C’est donc un tunnel ferroviaire, façon Eurotunnel, qui a finalement été retenu. A une profondeur de 400 à 600 mètres, la galerie mesurerait environ 40 kilomètres et relierait Tarifa à Tanger.

A la limite du faisable

«Ce n’est pas la ligne la plus courte, mais la plus idéale», explique Giovanni Lombardi, 80 ans, à Omar Gisler, de l’ATS. Mais, techniquement, le projet est à la limite du faisable.

La planification est pleine de points d’interrogation. Des prospections avaient été envisagées pour sonder la géologie du fond de la mer. Elles ont duré moins d’une semaine. Les bateaux utilisés à ces fins étaient ballotés par les puissants courants et ne parvenaient pas à se fixer aux endroits voulus.

Le projet de tunnel sous le détroit de Gibraltar est financé par deux entreprises, sises en Espagne et au Maroc. Giovanni Lombardi estime qu’il faudra entre quatre et cinq milliards d’euros (6,3 – 7,9 milliards de francs) pour mener à terme l’œuvre dont il rêve.

Questions pratiques

L’ingénieur tessinois (par ailleurs père du sénateur Filippo Lombardi) ne peut pas avancer de chiffres plus précis.

Pour l’heure, des questions pratiques occupent les ingénieurs qui travaillent à cette réalisation. Ainsi, il s’agira d’abord de construire un tube de service d’une largeur de 4,8 mètres qui sera ensuite divisé, en son milieu, par deux voies parallèles.

Cette première étape permettra aussi de savoir combien d’eau affluera dans l’œuvre. «Ainsi, dans le vieux tunnel ferroviaire du Gothard, il entrait 200 litres d’eau par seconde», explique Giovanni Lombardi.

Le tunnel sous la Manche, un jeu d’enfant

Dans les profondeurs du détroit de Gibraltar, la pression de l’eau est de 500 tonnes par mètre carré.
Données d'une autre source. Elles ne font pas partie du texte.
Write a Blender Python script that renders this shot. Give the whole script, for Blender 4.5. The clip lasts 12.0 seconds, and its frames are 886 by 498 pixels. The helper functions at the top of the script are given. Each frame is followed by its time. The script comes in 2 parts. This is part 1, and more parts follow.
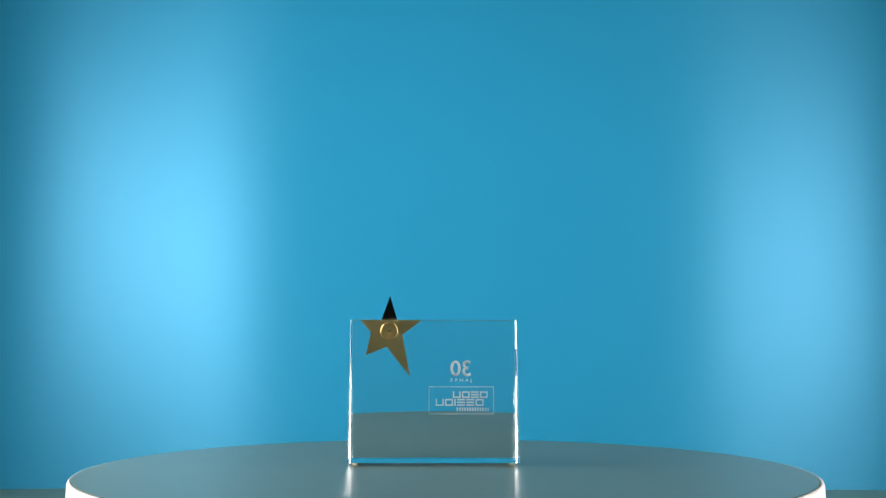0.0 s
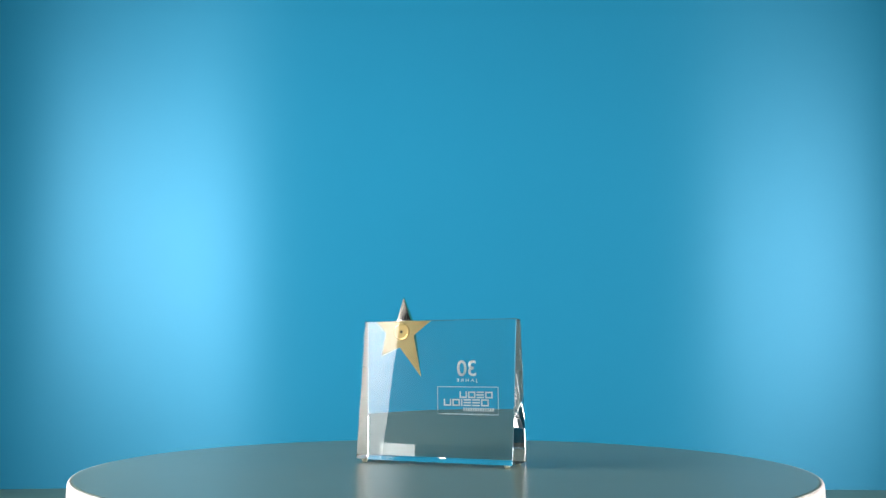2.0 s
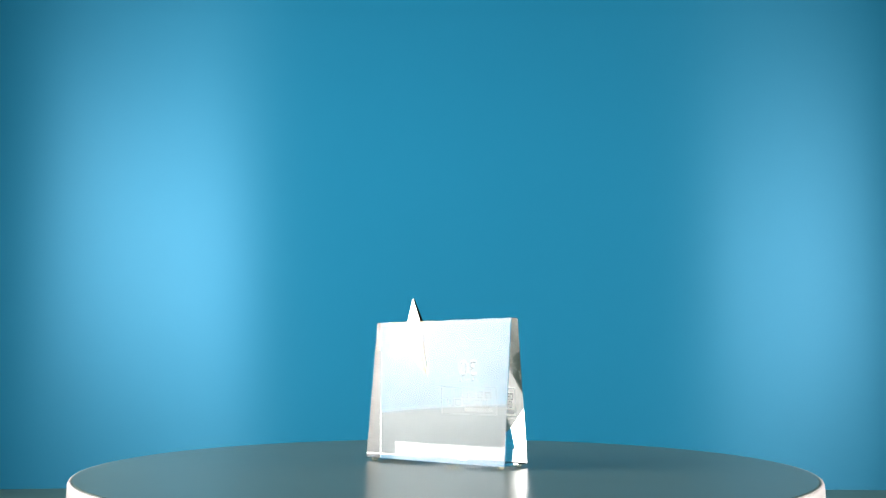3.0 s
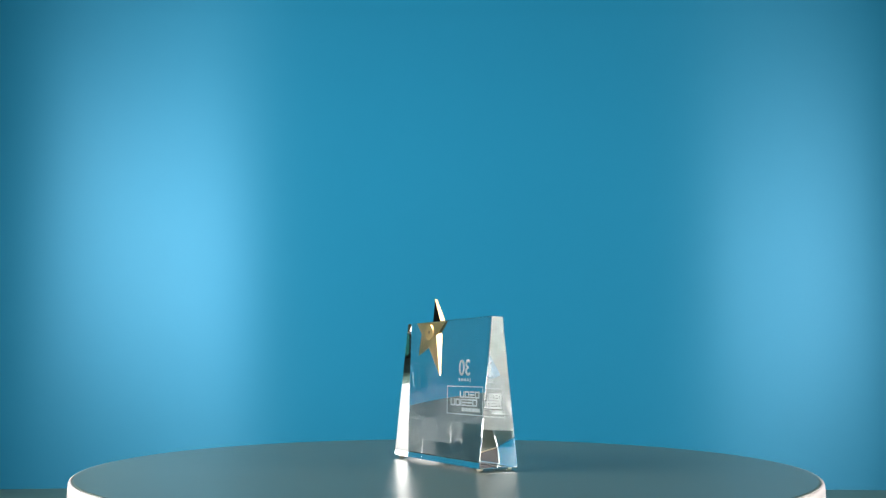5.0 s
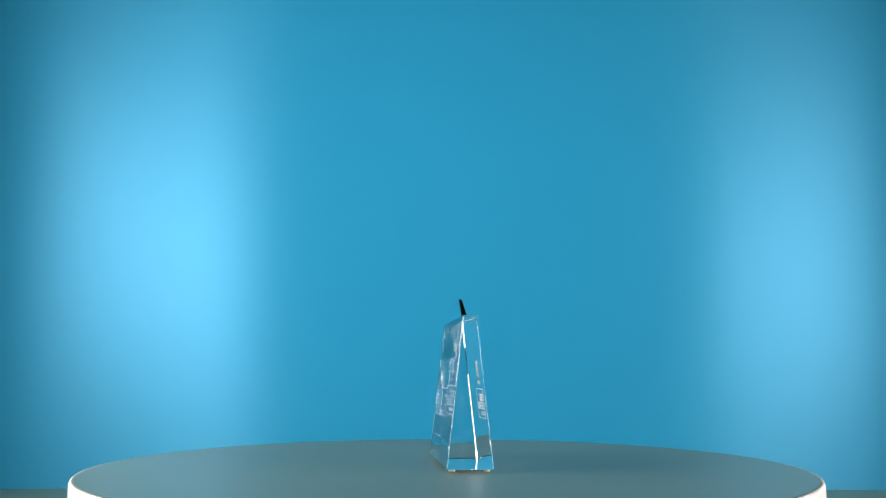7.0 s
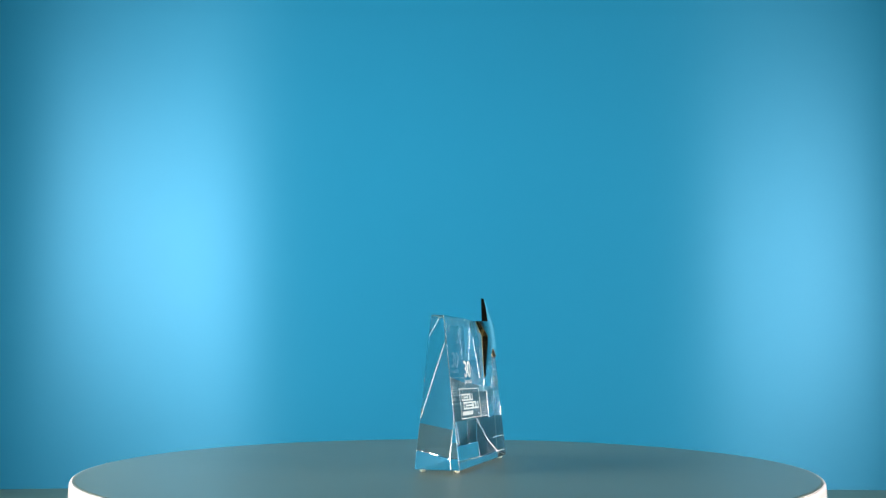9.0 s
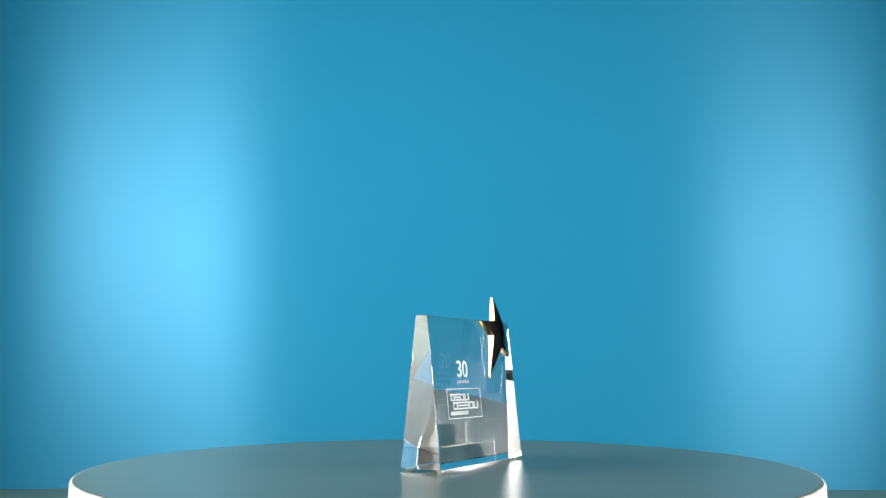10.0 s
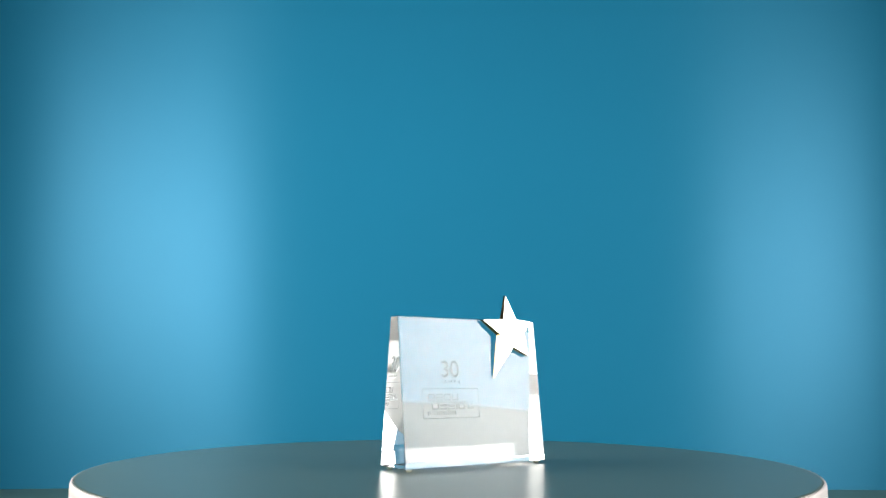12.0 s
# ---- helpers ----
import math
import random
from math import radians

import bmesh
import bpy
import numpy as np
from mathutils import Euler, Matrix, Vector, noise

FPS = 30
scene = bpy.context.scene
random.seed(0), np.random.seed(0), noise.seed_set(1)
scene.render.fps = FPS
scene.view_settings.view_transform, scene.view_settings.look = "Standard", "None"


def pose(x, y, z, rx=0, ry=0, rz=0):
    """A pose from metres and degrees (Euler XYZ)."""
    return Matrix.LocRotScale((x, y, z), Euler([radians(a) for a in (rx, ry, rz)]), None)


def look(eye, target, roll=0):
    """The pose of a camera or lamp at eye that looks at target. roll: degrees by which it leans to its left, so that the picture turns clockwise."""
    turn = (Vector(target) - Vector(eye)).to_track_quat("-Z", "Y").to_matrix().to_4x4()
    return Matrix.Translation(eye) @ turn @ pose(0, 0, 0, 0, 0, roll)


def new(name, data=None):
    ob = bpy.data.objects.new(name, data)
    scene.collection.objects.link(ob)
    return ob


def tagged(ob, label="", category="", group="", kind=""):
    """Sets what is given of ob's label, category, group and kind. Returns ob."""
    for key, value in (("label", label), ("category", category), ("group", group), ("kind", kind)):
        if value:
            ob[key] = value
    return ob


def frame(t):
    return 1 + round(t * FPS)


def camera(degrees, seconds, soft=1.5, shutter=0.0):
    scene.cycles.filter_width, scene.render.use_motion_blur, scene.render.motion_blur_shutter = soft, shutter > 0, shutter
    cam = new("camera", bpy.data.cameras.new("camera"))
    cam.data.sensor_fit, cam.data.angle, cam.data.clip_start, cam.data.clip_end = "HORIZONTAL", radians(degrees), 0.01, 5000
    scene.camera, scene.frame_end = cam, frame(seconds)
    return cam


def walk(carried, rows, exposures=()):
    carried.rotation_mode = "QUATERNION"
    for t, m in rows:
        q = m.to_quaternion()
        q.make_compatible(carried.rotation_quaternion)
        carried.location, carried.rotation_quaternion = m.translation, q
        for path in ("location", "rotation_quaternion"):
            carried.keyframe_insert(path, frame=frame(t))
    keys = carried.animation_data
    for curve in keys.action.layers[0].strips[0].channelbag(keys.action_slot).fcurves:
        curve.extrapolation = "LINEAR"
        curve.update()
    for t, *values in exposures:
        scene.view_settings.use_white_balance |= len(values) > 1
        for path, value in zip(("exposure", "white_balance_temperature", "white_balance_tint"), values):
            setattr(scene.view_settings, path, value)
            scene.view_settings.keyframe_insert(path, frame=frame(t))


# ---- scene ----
cam = camera(53.26, 12.0, soft=1.4)

# World frame: tabletop at z = 0, turntable axis at x = y = 0, turntable surface at z = TOP.
TOP = 0.0866
SPIN0, SPIN = -1.1, 12.12          # degrees at the start, degrees a second, clockwise from above
EYE = Vector((0.0006, -0.5208, TOP + 0.0527))
AHEAD = pose(0, 0, 0, 97.968, 0, 0.309).to_quaternion() @ Vector((0, 0, -1))
view = look(EYE, EYE + AHEAD, roll=0.095)
walk(cam, [(0, view), (12, view)],
     exposures=[(0, 1.12), (2.2, 1.12), (2.6, 1.02), (3.0, 0.87), (3.6, 0.84), (4.4, 0.80), (5.0, 0.83), (5.5, 1.02),
                (6.2, 1.12), (10.4, 1.12), (11.0, 1.0), (11.5, 0.80), (12, 0.64)])

# ------------------------------------------------------------------ light
world = bpy.data.worlds.new("world")
scene.world = world
world.use_nodes = True
world.node_tree.nodes["Background"].inputs["Color"].default_value = (0.55, 0.62, 0.7, 1)
world.node_tree.nodes["Background"].inputs["Strength"].default_value = 0.02
SOFTBOX_POWER = 10.6
scene.cycles.max_bounces, scene.cycles.transmission_bounces, scene.cycles.glossy_bounces = 24, 24, 12
scene.cycles.caustics_refractive = scene.cycles.caustics_reflective = True


# ------------------------------------------------------------------ materials
def material(name):
    m = bpy.data.materials.new(name)
    m.use_nodes = True
    return m, m.node_tree.nodes, m.node_tree.links, m.node_tree.nodes["Principled BSDF"]


def surface(name, color, rough=0.5, metal=0.0, vary=0.08, scale=30.0, bump=0.0, fine=600.0, rough_vary=0.05, coat=0.0):
    """A surface with stains at one scale, grain at another, and a fine relief."""
    m, nodes, links, b = material(name)
    at = nodes.new("ShaderNodeTexCoord")
    big, small = nodes.new("ShaderNodeTexNoise"), nodes.new("ShaderNodeTexNoise")
    big.inputs["Scale"].default_value, big.inputs["Detail"].default_value = scale, 4
    small.inputs["Scale"].default_value, small.inputs["Detail"].default_value = fine, 3
    for n in (big, small):
        links.new(at.outputs["Object"], n.inputs["Vector"])
    add = nodes.new("ShaderNodeMath")
    add.operation = "ADD"
    links.new(big.outputs["Fac"], add.inputs[0])
    links.new(small.outputs["Fac"], add.inputs[1])
    ramp = nodes.new("ShaderNodeMapRange")
    ramp.inputs["From Min"].default_value, ramp.inputs["From Max"].default_value = 0.6, 1.4
    ramp.inputs["To Min"].default_value, ramp.inputs["To Max"].default_value = 1 - vary, 1 + vary
    links.new(add.outputs[0], ramp.inputs["Value"])
    tint = nodes.new("ShaderNodeVectorMath")
    tint.operation = "SCALE"
    tint.inputs[0].default_value = color
    links.new(ramp.outputs[0], tint.inputs["Scale"])
    links.new(tint.outputs[0], b.inputs["Base Color"])
    gloss = nodes.new("ShaderNodeMapRange")
    gloss.inputs["From Min"].default_value, gloss.inputs["From Max"].default_value = 0.3, 0.7
    gloss.inputs["To Min"].default_value, gloss.inputs["To Max"].default_value = rough - rough_vary, rough + rough_vary
    links.new(big.outputs["Fac"], gloss.inputs["Value"])
    links.new(gloss.outputs[0], b.inputs["Roughness"])
    b.inputs["Metallic"].default_value = metal
    b.inputs["Coat Weight"].default_value = coat
    if bump:
        relief = nodes.new("ShaderNodeBump")
        relief.inputs["Strength"].default_value, relief.inputs["Distance"].default_value = bump, 0.0004
        links.new(small.outputs["Fac"], relief.inputs["Height"])
        links.new(relief.outputs[0], b.inputs["Normal"])
    return m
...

Une installation de pompage adéquate doit donc être prévue. Il faut ajouter à cela que la zone est sismique. En 1755, un tremblement de terre avait ravagé cette région du sud de la péninsule ibérique et rayé Lisbonne de la carte.

En comparaison, la construction du tunnel sous la Manche à laquelle le bureau Lombardi a aussi mis la main, a été un jeu d’enfant, estime l’ingénieur de Minusio. «L’Eurotunnel est moins profond, la pression de l’eau y est moins forte et la roche plus solide», explique-t-il.

Le tunnel sous le détroit de Gibraltar est le projet le plus difficile auquel Giovanni Lombardi s’est attaqué. Mais il est persuadé d’en venir à bout: «sans optimisme, lance ce bouillant vieillard, on n’arrive à rien».

swissinfo et les agences

Né en 1926 à Lugano, Giovanni Lombardi passe pour l’un des ingénieurs-constructeurs les plus renommés au monde. Son nom est étroitement lié au percement du tunnel routier du
Gothard, réalisé selon ses plans.

Président de la firme Lombardi SA de Minusio, qui occupe 85 employés, l’ingénieur octogénaire est toujours actif. Son bureau participe actuellement à la construction du tunnel
de base sous le Gothard.

Selon sa propre estimation, tout au long de sa carrière, Giovanni Lombardi a construit plus de mille kilomètres de tunnels.

Le Tessinois est aussi connu pour ses réalisations au Tessin, à Zimpan (Mexique) ou en Italie.

Le polytechnicum de Milan l’a nommé docteur honoris causa en 2004.